Be clear. “If you communicate and document what is said, this can eliminate many of the headaches and the need to discount repair bills,” says Hagemann. “Documentation and clear communication can prevent the loss of revenue and also keep customers more satisfied.”
And be explicit. “‘No warranty on labor and parts will be submitted for possible warranty’” is a good way to write a work order to avoid problems, says Hagemann. “The question of payment is settled, and it can be pointed out that the customer knew labor would not be covered and even signed to that effect on a given date.”
Electronic tools (alarms, monitoring) and physical barriers (reinforced doors and windows, good lighting) are familiar ways of thwarting thieves. So is trying to prevent would-be thieves from gaining a place on the employee roster.
Good advice is everywhere, but putting it to use demands that one do a self-check to ensure implementation meets legal parameters. Growing limitations on background checks are just one concern.

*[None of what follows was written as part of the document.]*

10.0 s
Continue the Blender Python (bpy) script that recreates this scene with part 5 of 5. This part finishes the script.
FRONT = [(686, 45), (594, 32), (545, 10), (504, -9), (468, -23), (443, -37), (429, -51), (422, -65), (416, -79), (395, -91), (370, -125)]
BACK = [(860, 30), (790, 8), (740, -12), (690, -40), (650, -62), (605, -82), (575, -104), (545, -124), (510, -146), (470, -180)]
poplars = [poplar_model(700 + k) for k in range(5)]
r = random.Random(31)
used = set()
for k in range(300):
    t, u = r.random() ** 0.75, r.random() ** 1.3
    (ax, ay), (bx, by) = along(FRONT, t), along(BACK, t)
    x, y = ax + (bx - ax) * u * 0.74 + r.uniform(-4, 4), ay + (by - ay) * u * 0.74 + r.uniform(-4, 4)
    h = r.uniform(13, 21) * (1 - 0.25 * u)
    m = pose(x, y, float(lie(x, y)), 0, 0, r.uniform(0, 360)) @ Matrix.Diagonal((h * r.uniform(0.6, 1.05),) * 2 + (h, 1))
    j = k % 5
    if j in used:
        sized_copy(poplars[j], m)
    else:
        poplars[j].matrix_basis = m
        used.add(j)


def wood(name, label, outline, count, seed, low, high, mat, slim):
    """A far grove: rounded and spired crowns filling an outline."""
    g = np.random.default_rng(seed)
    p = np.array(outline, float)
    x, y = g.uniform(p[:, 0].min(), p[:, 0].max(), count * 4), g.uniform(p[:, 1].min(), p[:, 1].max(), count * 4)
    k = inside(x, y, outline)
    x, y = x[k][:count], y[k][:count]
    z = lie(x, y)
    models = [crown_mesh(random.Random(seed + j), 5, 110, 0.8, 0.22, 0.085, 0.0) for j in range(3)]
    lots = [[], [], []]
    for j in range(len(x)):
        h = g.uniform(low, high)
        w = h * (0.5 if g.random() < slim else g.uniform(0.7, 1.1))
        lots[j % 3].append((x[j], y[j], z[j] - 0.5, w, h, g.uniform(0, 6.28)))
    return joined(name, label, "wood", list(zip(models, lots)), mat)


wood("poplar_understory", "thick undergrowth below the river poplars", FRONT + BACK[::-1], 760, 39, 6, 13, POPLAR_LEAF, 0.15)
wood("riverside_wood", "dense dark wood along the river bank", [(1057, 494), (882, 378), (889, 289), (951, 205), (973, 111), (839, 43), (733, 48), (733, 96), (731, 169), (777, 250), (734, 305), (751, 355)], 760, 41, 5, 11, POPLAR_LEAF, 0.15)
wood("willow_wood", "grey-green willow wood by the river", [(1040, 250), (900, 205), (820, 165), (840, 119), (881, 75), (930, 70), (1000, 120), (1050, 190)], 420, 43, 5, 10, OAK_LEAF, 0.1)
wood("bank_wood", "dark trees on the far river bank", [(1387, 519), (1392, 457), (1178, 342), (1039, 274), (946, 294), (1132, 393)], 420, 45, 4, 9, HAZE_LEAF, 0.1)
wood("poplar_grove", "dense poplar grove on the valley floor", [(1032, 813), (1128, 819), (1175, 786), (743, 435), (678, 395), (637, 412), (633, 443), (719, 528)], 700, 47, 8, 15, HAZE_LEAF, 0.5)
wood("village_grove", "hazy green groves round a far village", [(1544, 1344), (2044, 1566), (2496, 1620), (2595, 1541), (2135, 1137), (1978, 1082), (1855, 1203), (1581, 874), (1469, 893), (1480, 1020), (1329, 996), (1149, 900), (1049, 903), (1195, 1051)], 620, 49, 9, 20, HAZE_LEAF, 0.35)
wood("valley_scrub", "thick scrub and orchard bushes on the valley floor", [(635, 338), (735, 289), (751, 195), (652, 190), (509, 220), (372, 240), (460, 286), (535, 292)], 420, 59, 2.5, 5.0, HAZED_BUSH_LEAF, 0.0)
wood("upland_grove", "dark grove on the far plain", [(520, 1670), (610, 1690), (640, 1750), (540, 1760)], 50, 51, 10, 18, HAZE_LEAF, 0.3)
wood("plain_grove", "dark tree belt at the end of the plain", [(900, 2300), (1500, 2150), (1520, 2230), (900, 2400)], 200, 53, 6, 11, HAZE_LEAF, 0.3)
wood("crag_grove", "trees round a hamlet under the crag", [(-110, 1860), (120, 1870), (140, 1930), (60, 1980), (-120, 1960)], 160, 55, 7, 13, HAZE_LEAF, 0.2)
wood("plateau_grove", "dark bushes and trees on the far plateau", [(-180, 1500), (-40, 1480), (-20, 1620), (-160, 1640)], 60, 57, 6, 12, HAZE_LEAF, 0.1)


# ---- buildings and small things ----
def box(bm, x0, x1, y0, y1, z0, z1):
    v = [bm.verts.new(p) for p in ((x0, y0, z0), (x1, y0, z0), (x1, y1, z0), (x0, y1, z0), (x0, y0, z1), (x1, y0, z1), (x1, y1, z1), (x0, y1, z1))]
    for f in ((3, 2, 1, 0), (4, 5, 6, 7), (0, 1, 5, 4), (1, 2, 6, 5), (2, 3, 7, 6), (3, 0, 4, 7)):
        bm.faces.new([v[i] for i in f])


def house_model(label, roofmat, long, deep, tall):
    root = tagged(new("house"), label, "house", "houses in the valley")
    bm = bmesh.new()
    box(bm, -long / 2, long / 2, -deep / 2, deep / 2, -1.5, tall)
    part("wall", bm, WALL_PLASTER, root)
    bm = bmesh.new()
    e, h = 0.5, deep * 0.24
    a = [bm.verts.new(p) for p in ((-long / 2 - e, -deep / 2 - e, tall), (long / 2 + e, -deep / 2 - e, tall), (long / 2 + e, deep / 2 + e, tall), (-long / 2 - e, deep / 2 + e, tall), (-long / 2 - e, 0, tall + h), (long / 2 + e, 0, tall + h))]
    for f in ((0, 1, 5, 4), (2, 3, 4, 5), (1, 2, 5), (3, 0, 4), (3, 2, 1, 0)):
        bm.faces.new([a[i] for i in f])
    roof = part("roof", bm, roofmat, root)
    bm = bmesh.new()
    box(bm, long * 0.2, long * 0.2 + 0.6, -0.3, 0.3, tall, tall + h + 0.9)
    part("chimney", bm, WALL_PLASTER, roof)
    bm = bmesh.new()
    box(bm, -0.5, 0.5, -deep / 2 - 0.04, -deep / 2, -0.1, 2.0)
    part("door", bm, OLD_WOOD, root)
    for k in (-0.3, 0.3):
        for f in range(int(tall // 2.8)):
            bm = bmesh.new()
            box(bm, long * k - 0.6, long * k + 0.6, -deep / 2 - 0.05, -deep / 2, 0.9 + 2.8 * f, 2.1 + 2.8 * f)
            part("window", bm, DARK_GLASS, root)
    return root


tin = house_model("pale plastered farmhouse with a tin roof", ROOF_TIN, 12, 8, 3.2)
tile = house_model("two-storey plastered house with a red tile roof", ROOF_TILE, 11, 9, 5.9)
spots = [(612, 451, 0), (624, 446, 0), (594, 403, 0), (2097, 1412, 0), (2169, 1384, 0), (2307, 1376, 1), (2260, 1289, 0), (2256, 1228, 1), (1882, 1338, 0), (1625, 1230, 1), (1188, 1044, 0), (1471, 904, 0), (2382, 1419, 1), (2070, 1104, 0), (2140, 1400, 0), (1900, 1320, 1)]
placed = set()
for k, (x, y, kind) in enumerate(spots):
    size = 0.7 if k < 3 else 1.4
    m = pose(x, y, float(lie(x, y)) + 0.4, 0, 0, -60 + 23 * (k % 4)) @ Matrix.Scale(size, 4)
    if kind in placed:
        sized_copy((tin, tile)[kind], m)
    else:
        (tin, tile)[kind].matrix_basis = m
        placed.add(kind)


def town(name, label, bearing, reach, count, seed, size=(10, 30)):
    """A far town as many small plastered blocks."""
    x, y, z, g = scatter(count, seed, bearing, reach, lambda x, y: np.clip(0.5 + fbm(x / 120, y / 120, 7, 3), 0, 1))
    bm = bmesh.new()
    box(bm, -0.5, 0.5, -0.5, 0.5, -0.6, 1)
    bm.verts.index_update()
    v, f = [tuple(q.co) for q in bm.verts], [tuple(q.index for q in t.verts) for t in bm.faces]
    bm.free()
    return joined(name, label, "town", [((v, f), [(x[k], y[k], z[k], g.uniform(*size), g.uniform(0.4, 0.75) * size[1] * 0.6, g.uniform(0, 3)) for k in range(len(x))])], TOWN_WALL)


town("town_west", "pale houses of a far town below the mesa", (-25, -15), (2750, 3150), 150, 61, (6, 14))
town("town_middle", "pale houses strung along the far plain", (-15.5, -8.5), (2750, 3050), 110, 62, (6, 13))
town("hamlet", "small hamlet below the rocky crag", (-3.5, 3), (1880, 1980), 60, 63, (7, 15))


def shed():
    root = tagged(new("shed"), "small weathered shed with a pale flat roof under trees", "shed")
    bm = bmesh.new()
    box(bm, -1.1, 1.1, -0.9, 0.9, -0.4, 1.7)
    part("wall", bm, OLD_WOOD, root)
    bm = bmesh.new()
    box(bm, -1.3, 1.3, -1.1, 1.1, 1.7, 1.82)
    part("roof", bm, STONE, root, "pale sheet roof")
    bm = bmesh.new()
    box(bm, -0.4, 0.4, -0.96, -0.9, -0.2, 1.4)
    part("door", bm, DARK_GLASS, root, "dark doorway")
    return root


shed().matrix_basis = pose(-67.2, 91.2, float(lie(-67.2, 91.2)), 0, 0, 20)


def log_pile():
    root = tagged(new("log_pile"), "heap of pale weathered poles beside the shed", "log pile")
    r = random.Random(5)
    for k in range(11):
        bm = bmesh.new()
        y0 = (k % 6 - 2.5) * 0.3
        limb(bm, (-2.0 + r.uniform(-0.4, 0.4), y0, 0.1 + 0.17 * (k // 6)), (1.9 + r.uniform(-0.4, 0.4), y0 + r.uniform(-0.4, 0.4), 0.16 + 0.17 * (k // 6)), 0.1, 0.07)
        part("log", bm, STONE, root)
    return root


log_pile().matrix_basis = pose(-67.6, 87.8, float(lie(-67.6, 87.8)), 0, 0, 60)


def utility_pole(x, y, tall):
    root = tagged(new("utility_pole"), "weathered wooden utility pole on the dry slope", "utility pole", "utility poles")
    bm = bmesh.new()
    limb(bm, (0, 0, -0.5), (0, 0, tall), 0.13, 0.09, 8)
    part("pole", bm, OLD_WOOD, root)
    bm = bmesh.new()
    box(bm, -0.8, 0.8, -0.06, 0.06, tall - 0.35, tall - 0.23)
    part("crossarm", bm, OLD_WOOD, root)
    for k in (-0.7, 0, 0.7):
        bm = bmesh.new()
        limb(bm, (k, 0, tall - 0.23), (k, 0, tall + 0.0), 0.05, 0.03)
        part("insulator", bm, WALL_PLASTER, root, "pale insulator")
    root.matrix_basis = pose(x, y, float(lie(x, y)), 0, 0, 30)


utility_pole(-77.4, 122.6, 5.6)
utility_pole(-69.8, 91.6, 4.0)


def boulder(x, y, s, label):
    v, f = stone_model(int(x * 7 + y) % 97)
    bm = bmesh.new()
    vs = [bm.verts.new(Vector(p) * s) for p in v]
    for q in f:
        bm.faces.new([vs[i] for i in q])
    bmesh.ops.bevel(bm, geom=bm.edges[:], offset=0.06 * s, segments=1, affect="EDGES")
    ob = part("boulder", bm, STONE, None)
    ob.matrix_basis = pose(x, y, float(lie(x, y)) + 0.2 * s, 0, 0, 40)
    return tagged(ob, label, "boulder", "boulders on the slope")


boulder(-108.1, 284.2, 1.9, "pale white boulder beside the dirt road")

In 6 Tips for Preventing Employee Theft and Fraud in the Workplace by Caron Beesley, an offering of the U.S. Small Business Administration (SBA) via https://www.sba.gov/blogs/6-tips-preventing-employee-theft-and-fraud-workplace, there are many caveats. Even some tips without cautions merit some.
The second tip, for example, reads “check candidate references.” Many businesses, however, will not allow their employees to say more about a former employee than to confirm the person once worked for the company and the dates of service. Businesses fear litigation for any perceived negative statement.
Other good tips are to establish a code of conduct, audit (financial transactions, sick days, and social media interaction) and be alert to signs of trouble. (Again, though, going in any of the suggested directions requires care so as not to infringe on employee rights.)
Most useful, perhaps, is the last tip, which is to “set the right management tone.” Model the correct way to conduct business activities. Demonstrate and believe that it is possible to create an environment—society—where doing the right thing is the norm.